While earlier approaches brought incremental improvements (particularly in the internal treatment of gradients or use of pressure-based weighting), SPSPH delivers a conceptually distinct path by explicitly attributing the kernel-based deficiencies to the discontinuity requirement and resolving it through an evolving pseudo-density field (1501.06012).
6. Applications and Potential Implications
The SPSPH framework is particularly well-suited to simulation scenarios that feature:
- Contact discontinuities in multiphase or multicomponent flows (e.g., astrophysical interfaces, combustion fronts).

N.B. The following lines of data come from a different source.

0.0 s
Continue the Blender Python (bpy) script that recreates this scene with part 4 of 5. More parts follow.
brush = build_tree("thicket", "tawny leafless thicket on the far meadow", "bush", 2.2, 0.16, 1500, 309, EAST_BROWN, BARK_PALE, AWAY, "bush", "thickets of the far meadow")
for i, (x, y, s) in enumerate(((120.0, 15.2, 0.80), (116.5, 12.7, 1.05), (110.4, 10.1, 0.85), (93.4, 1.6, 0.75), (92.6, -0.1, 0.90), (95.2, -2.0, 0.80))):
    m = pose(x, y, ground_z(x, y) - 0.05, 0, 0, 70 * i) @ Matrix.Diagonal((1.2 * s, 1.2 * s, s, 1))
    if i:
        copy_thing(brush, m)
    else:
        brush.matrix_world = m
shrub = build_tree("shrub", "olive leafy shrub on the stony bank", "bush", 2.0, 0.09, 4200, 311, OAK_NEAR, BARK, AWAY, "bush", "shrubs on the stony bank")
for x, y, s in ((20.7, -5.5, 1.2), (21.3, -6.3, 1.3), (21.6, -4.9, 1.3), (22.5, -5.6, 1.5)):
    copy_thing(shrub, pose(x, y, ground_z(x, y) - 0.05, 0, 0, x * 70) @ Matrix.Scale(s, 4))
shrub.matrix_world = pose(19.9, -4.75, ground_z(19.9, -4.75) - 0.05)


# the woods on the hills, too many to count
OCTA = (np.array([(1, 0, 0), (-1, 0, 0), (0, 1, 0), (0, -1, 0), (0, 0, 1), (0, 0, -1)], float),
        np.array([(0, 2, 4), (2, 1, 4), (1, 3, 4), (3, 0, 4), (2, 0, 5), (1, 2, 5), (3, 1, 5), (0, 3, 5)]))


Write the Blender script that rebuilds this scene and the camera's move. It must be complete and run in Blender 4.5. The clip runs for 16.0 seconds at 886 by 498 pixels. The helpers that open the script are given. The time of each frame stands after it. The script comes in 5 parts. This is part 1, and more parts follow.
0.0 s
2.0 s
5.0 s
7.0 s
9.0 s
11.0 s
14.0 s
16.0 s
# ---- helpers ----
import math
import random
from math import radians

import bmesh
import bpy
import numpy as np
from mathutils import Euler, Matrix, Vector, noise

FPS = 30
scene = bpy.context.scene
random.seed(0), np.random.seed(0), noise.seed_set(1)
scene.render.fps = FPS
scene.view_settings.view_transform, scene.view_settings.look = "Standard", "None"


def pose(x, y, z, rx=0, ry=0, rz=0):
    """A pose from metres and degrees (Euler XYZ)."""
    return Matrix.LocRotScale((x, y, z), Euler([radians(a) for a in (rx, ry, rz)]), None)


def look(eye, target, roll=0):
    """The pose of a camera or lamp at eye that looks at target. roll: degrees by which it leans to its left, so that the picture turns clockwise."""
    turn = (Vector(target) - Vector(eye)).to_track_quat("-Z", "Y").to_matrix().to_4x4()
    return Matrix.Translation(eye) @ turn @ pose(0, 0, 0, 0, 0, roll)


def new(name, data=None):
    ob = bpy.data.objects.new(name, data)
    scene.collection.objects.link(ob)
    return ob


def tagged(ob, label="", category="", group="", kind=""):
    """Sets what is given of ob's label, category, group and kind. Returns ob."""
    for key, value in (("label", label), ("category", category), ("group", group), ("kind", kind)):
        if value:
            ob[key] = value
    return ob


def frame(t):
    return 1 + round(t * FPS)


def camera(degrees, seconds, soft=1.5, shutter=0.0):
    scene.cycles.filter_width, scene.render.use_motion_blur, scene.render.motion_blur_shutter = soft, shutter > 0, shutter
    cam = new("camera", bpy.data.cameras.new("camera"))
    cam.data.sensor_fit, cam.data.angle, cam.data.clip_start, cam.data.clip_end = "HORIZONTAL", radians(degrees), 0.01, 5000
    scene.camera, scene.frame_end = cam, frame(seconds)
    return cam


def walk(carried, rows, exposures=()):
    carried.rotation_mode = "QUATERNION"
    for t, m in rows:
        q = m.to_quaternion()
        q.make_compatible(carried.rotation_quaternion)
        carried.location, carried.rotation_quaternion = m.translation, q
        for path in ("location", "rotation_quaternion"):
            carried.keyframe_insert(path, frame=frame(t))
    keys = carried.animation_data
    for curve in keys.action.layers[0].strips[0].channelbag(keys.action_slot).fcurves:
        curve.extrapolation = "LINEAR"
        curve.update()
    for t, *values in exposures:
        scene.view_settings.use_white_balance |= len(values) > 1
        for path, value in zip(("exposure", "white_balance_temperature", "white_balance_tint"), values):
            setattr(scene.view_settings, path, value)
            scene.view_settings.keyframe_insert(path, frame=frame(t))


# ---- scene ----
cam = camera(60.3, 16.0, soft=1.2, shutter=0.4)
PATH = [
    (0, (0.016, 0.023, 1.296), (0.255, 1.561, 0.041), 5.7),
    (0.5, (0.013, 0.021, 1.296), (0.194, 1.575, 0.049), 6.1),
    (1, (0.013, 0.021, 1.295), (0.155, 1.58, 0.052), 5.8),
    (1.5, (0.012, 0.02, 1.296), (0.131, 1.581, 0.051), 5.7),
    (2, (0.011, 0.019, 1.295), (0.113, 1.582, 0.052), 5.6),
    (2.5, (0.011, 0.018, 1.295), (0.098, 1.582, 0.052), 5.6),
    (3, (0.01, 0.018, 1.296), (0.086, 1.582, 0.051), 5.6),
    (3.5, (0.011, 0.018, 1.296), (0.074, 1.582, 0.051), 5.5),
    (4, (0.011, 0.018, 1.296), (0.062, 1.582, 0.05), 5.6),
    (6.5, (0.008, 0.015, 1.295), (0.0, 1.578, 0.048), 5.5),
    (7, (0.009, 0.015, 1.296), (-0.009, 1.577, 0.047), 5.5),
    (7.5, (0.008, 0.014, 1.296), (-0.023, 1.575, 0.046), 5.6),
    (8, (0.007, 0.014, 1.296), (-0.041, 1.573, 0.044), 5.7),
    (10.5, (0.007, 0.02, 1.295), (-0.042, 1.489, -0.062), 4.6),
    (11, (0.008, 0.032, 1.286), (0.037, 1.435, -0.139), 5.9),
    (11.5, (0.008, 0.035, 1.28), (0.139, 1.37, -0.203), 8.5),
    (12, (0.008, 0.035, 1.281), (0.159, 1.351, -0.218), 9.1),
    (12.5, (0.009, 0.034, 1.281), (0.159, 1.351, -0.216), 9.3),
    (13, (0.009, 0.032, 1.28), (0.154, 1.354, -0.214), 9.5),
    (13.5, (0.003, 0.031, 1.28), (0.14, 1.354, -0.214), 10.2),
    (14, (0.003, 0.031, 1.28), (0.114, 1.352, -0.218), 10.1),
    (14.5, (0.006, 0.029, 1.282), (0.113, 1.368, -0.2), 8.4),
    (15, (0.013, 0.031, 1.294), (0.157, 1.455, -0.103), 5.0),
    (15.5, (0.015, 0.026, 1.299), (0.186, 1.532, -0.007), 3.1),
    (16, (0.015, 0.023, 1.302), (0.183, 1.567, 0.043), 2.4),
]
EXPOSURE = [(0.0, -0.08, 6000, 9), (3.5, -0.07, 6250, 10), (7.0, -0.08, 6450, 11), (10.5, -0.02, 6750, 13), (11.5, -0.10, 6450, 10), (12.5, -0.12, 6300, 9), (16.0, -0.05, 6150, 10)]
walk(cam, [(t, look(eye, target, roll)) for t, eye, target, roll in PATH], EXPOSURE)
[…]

- Free surface phenomena where fluid boundaries meet voids or steep density gradients arise (such as in wave breaking, droplets, or jets).
- Fluid instabilities, especially those whose development is sensitive to unphysical surface tension artifacts present in previous methods.
By robustly capturing discontinuities and maintaining consistent conservation, SPSPH offers improved predictive power and physical fidelity for scientific and engineering simulations where standard SPH and its direct derivatives are inadequate.
In summary, SPSPH achieves a substantial advance in the SPH methodology by reformulating the density dependence of kernel interpolation and hydrodynamic forces. Through the introduction of a smoothed, diffusive pseudo-density, it reconciles the benefits of Lagrangian particle systems with the requirement to treat discontinuities and free surfaces accurately, thus representing a significant evolution beyond both standard and gradient-improved SPH schemes (1501.06012).